Vallady - I can actually see both sides of this. On the one hand, he IS married. If you were totally over the romantic side of your relationship with this man and really just wanted nothing more than platonic friendship, and that's all he wanted, and his wife knew and was cool with it, then I'd say no problem. But that's not what's really going on here, is it?

BUT...on the other hand, I can name off the top of my head five women everyone knows who have been happily, blissfully married for years, decades in some cases, to men who were married to the wrong woman when they met. It happens. Sometimes you make a mistake and marry the wrong person and are stuck with the wrong person when your soul mate comes along. These five men fell in love with these women, divorced their wives and are now very happily mated with the women they left their wives for. I don't think any of these women schemed and connived to get these men away from their wives, I think the love that formed just happened. Four of these five women I'm thinking of are Christian, God-fearing women. I don't think any actual sex happened before the divorces happened, well, in four of the five cases, but they just fell in love. One guy even asked his ex wife for her blessing to marry the woman he left her for, and she gave it. She knew he loved her, had really loved her for a long time, and she made him happy in a way he had never been happy before. It's sad that the ex wife is in her late 40s and still alone, and probably always will be, with three teenagers worth of baggage, but you know, that's life. I personally don't think there's really anything that noble in denying yourself happiness and being with your soul mate just because he happens to be married to the wrong woman at the time, and expecting him to stay languishing in a miserable marriage.

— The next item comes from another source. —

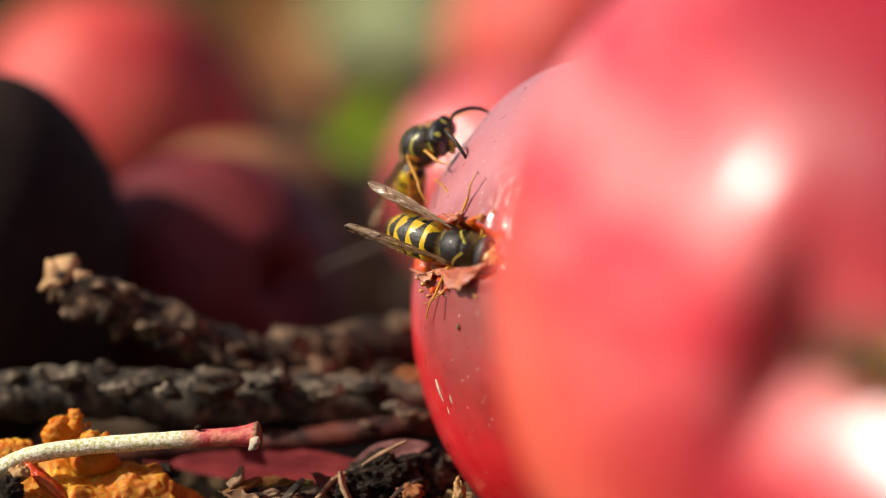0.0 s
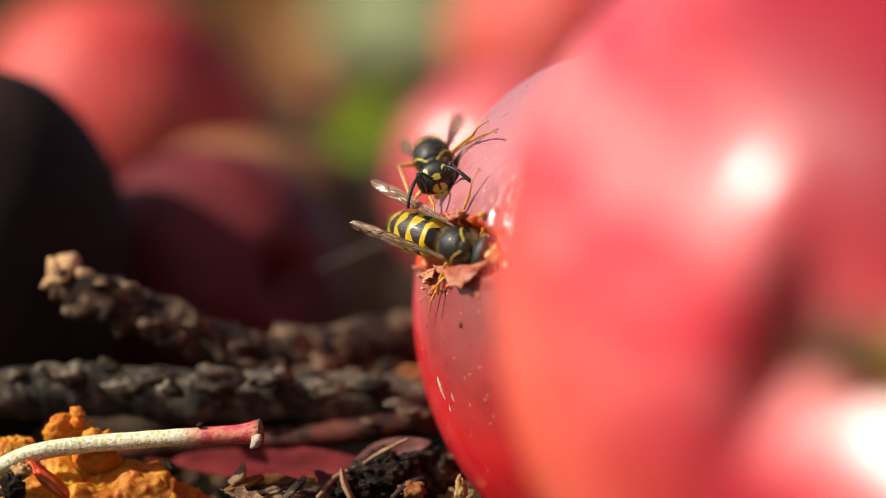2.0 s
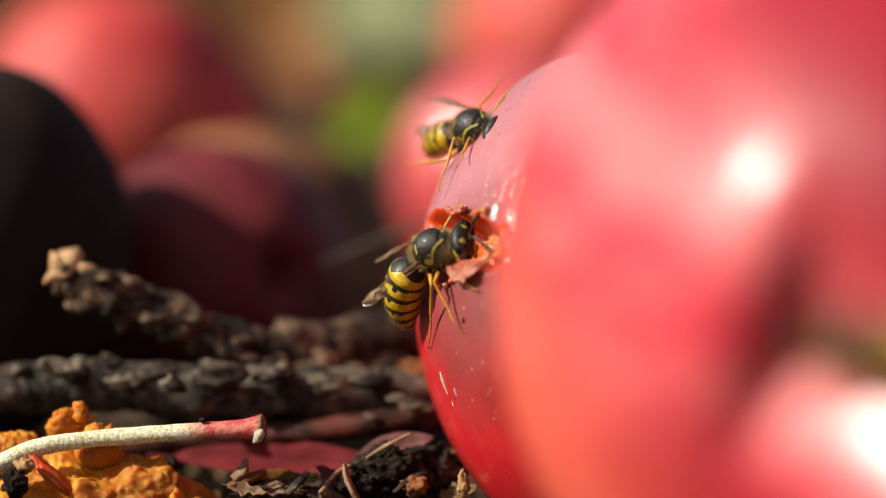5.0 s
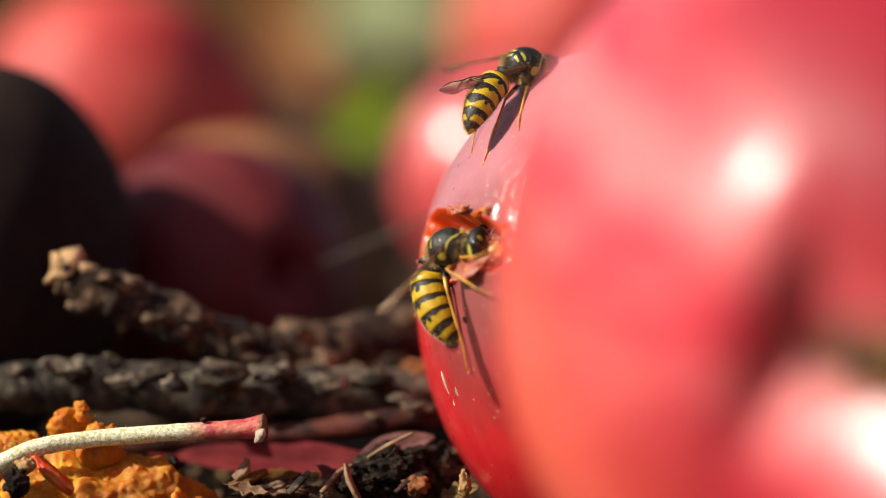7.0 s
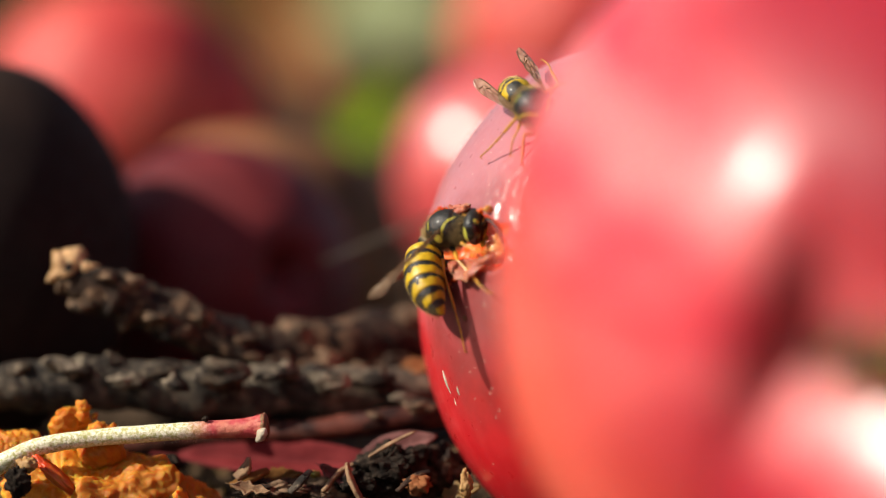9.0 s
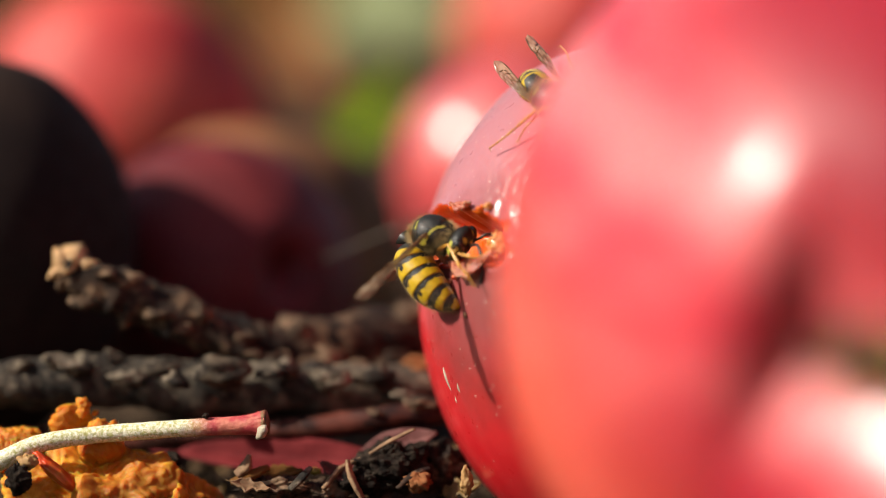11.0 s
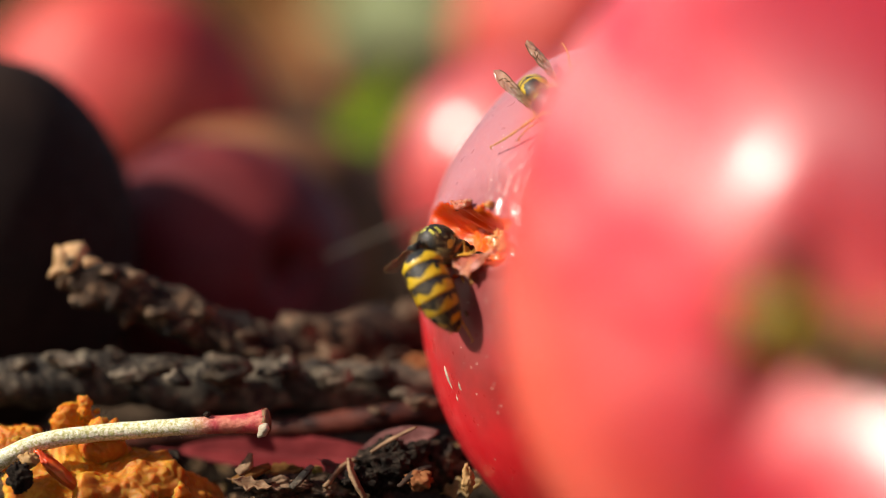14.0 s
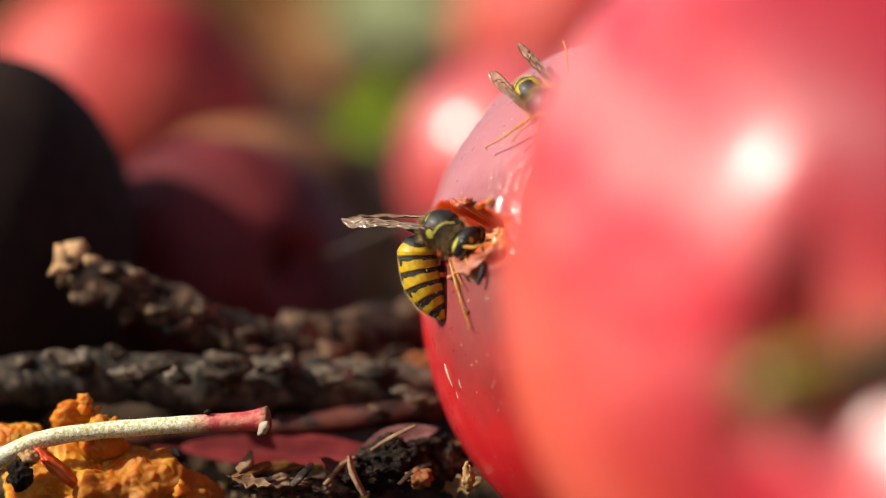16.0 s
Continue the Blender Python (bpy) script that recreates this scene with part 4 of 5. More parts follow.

Is that what's going on here? I don't know. I think most likely he has no idea the feelings he's stirred up in you and is probably just a little bored in his married life and is looking for a little spice. I think you have to look out after your own interests. Conduct yourself like a lady and be fair. It sounds like you want to and intend to continue contact with him, even though you told him to stop contacting you. Do you think you could be just friends with him and be a friend TO him without being hurt or upset at the fact that he's married? That's playing with fire, but I think if you value the friendship and can just be his friend without really expecting anything more, then fine. Though his wife should be in on the fact that he's in contact with you. Now, even though you've had all these feelings for him rekindled, you didn't really say anything in your post to indicate even the possibility of his feeling the same about you. After all, he is married, and you must keep that in mind, for your own sake as much as anyone else's. A certain famous sports figure now has mistresses coming out of the woodwork like termintes, and some of them are saying how he owes them an apology. well, no, he doesn't. They knew he was married. You mess with a married man, I mean have sexual relations with him knowing what the score is, you are really asking to get used and hurt. No matter what you decide to do, be honest, and be a lady.